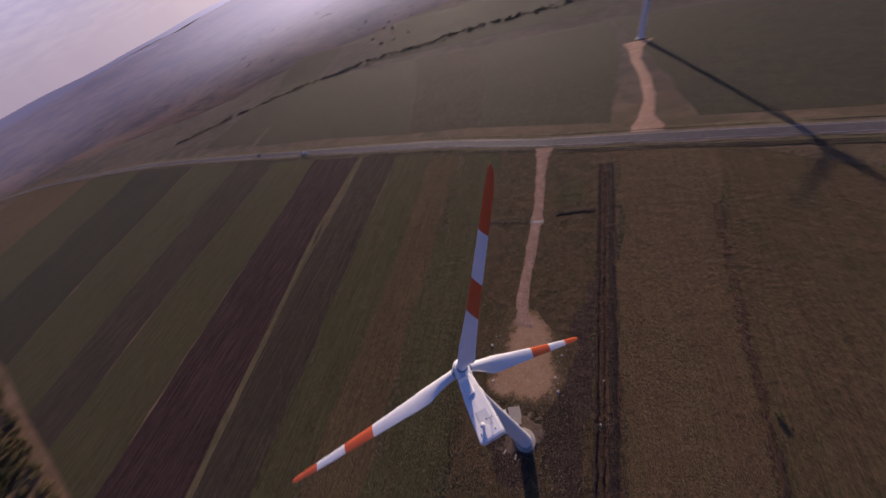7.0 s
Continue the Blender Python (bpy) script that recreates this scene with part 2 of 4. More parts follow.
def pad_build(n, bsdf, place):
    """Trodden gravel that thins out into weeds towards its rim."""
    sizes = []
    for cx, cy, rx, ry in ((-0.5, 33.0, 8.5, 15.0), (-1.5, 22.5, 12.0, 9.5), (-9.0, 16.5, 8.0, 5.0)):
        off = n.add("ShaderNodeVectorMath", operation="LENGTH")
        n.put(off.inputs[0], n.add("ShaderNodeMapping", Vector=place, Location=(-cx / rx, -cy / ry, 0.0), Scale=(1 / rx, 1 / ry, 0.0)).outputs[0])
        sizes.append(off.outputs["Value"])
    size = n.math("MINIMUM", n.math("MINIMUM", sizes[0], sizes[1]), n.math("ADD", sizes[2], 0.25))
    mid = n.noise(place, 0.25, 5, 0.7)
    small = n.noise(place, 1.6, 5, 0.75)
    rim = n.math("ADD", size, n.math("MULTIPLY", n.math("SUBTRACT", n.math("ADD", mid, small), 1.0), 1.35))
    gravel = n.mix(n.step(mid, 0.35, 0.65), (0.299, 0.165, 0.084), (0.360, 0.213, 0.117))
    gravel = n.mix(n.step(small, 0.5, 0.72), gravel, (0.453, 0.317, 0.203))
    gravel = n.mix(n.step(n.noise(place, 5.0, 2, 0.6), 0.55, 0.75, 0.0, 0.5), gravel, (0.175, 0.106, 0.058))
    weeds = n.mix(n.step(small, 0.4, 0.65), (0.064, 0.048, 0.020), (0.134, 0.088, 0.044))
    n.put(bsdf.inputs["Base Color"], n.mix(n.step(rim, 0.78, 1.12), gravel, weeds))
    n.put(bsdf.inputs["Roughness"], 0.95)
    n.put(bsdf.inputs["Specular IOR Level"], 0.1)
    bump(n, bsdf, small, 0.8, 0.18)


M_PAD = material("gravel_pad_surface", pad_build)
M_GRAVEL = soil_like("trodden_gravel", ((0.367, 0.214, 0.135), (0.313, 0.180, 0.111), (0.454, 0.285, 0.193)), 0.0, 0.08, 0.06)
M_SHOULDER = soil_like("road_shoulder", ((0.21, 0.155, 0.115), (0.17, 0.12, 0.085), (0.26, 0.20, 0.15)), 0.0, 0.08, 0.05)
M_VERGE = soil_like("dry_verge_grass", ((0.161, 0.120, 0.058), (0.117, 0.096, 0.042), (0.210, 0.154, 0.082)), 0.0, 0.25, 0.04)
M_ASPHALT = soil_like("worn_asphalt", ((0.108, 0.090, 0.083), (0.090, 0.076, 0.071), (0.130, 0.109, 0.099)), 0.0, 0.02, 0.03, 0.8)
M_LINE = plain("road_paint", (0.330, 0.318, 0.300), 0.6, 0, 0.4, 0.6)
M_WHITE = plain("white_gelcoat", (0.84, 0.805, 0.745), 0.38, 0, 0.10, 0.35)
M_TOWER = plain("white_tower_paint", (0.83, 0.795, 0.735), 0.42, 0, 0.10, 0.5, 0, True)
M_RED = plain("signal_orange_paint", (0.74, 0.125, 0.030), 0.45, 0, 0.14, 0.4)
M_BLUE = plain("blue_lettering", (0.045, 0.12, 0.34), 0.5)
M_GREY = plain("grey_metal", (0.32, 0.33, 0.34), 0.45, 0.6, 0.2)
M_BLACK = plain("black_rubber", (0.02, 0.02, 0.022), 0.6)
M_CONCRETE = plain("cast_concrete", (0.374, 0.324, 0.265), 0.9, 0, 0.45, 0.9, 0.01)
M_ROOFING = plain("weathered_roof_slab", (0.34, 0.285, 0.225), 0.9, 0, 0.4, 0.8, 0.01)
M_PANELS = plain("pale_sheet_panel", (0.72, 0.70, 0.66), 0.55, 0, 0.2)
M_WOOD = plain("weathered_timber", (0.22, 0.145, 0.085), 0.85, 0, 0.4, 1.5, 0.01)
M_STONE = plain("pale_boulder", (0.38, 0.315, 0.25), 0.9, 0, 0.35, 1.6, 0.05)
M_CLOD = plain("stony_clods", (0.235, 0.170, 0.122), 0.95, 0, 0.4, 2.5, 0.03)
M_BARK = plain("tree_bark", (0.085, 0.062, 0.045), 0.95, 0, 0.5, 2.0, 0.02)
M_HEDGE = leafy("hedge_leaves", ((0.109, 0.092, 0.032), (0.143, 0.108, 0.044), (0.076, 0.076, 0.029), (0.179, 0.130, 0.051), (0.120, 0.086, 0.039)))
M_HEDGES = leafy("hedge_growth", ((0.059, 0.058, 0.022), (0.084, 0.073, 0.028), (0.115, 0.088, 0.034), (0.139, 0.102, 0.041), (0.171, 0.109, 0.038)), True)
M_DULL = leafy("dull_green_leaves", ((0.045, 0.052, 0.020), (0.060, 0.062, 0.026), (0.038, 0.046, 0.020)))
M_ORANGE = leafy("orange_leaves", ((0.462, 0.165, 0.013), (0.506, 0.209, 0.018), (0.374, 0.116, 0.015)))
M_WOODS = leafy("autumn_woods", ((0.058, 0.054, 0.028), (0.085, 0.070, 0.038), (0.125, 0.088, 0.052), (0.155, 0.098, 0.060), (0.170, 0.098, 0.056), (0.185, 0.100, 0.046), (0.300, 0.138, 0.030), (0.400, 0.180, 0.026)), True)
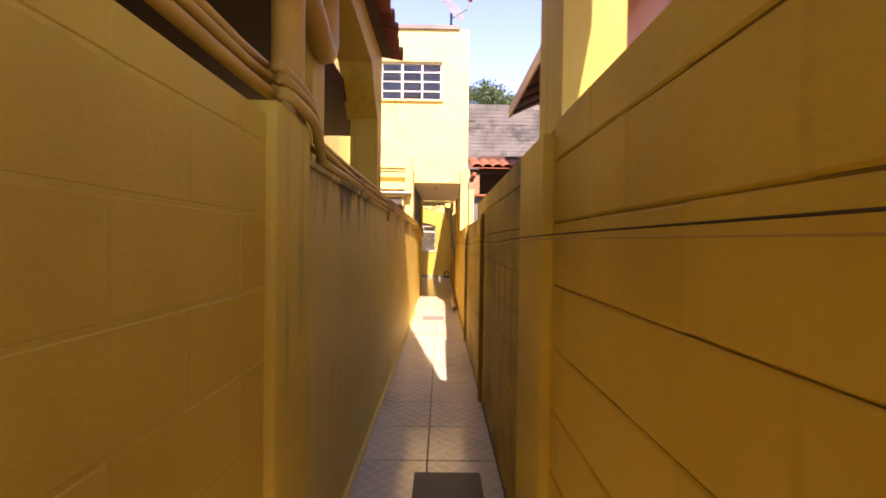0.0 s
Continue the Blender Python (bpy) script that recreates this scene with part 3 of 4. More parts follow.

▶ **WHAT THIS TASK INVOLVES**: Leave out the pictures and print each record exactly as it stands.

▶ **WORKED SOLUTION**:
7.0 s
Continue the Blender Python (bpy) script that recreates this scene with part 2 of 4. More parts follow.
def pad_build(n, bsdf, place):
    """Trodden gravel that thins out into weeds towards its rim."""
    sizes = []
    for cx, cy, rx, ry in ((-0.5, 33.0, 8.5, 15.0), (-1.5, 22.5, 12.0, 9.5), (-9.0, 16.5, 8.0, 5.0)):
        off = n.add("ShaderNodeVectorMath", operation="LENGTH")
        n.put(off.inputs[0], n.add("ShaderNodeMapping", Vector=place, Location=(-cx / rx, -cy / ry, 0.0), Scale=(1 / rx, 1 / ry, 0.0)).outputs[0])
        sizes.append(off.outputs["Value"])
    size = n.math("MINIMUM", n.math("MINIMUM", sizes[0], sizes[1]), n.math("ADD", sizes[2], 0.25))
    mid = n.noise(place, 0.25, 5, 0.7)
    small = n.noise(place, 1.6, 5, 0.75)
    rim = n.math("ADD", size, n.math("MULTIPLY", n.math("SUBTRACT", n.math("ADD", mid, small), 1.0), 1.35))
    gravel = n.mix(n.step(mid, 0.35, 0.65), (0.299, 0.165, 0.084), (0.360, 0.213, 0.117))
    gravel = n.mix(n.step(small, 0.5, 0.72), gravel, (0.453, 0.317, 0.203))
    gravel = n.mix(n.step(n.noise(place, 5.0, 2, 0.6), 0.55, 0.75, 0.0, 0.5), gravel, (0.175, 0.106, 0.058))
    weeds = n.mix(n.step(small, 0.4, 0.65), (0.064, 0.048, 0.020), (0.134, 0.088, 0.044))
    n.put(bsdf.inputs["Base Color"], n.mix(n.step(rim, 0.78, 1.12), gravel, weeds))
    n.put(bsdf.inputs["Roughness"], 0.95)
    n.put(bsdf.inputs["Specular IOR Level"], 0.1)
    bump(n, bsdf, small, 0.8, 0.18)


M_PAD = material("gravel_pad_surface", pad_build)
M_GRAVEL = soil_like("trodden_gravel", ((0.367, 0.214, 0.135), (0.313, 0.180, 0.111), (0.454, 0.285, 0.193)), 0.0, 0.08, 0.06)
M_SHOULDER = soil_like("road_shoulder", ((0.21, 0.155, 0.115), (0.17, 0.12, 0.085), (0.26, 0.20, 0.15)), 0.0, 0.08, 0.05)
M_VERGE = soil_like("dry_verge_grass", ((0.161, 0.120, 0.058), (0.117, 0.096, 0.042), (0.210, 0.154, 0.082)), 0.0, 0.25, 0.04)
M_ASPHALT = soil_like("worn_asphalt", ((0.108, 0.090, 0.083), (0.090, 0.076, 0.071), (0.130, 0.109, 0.099)), 0.0, 0.02, 0.03, 0.8)
M_LINE = plain("road_paint", (0.330, 0.318, 0.300), 0.6, 0, 0.4, 0.6)
M_WHITE = plain("white_gelcoat", (0.84, 0.805, 0.745), 0.38, 0, 0.10, 0.35)
M_TOWER = plain("white_tower_paint", (0.83, 0.795, 0.735), 0.42, 0, 0.10, 0.5, 0, True)
M_RED = plain("signal_orange_paint", (0.74, 0.125, 0.030), 0.45, 0, 0.14, 0.4)
M_BLUE = plain("blue_lettering", (0.045, 0.12, 0.34), 0.5)
M_GREY = plain("grey_metal", (0.32, 0.33, 0.34), 0.45, 0.6, 0.2)
M_BLACK = plain("black_rubber", (0.02, 0.02, 0.022), 0.6)
M_CONCRETE = plain("cast_concrete", (0.374, 0.324, 0.265), 0.9, 0, 0.45, 0.9, 0.01)
M_ROOFING = plain("weathered_roof_slab", (0.34, 0.285, 0.225), 0.9, 0, 0.4, 0.8, 0.01)
M_PANELS = plain("pale_sheet_panel", (0.72, 0.70, 0.66), 0.55, 0, 0.2)
M_WOOD = plain("weathered_timber", (0.22, 0.145, 0.085), 0.85, 0, 0.4, 1.5, 0.01)
M_STONE = plain("pale_boulder", (0.38, 0.315, 0.25), 0.9, 0, 0.35, 1.6, 0.05)
M_CLOD = plain("stony_clods", (0.235, 0.170, 0.122), 0.95, 0, 0.4, 2.5, 0.03)
M_BARK = plain("tree_bark", (0.085, 0.062, 0.045), 0.95, 0, 0.5, 2.0, 0.02)
M_HEDGE = leafy("hedge_leaves", ((0.109, 0.092, 0.032), (0.143, 0.108, 0.044), (0.076, 0.076, 0.029), (0.179, 0.130, 0.051), (0.120, 0.086, 0.039)))
M_HEDGES = leafy("hedge_growth", ((0.059, 0.058, 0.022), (0.084, 0.073, 0.028), (0.115, 0.088, 0.034), (0.139, 0.102, 0.041), (0.171, 0.109, 0.038)), True)
M_DULL = leafy("dull_green_leaves", ((0.045, 0.052, 0.020), (0.060, 0.062, 0.026), (0.038, 0.046, 0.020)))
M_ORANGE = leafy("orange_leaves", ((0.462, 0.165, 0.013), (0.506, 0.209, 0.018), (0.374, 0.116, 0.015)))
M_WOODS = leafy("autumn_woods", ((0.058, 0.054, 0.028), (0.085, 0.070, 0.038), (0.125, 0.088, 0.052), (0.155, 0.098, 0.060), (0.170, 0.098, 0.056), (0.185, 0.100, 0.046), (0.300, 0.138, 0.030), (0.400, 0.180, 0.026)), True)
0.0 s
Continue the Blender Python (bpy) script that recreates this scene with part 3 of 4. More parts follow.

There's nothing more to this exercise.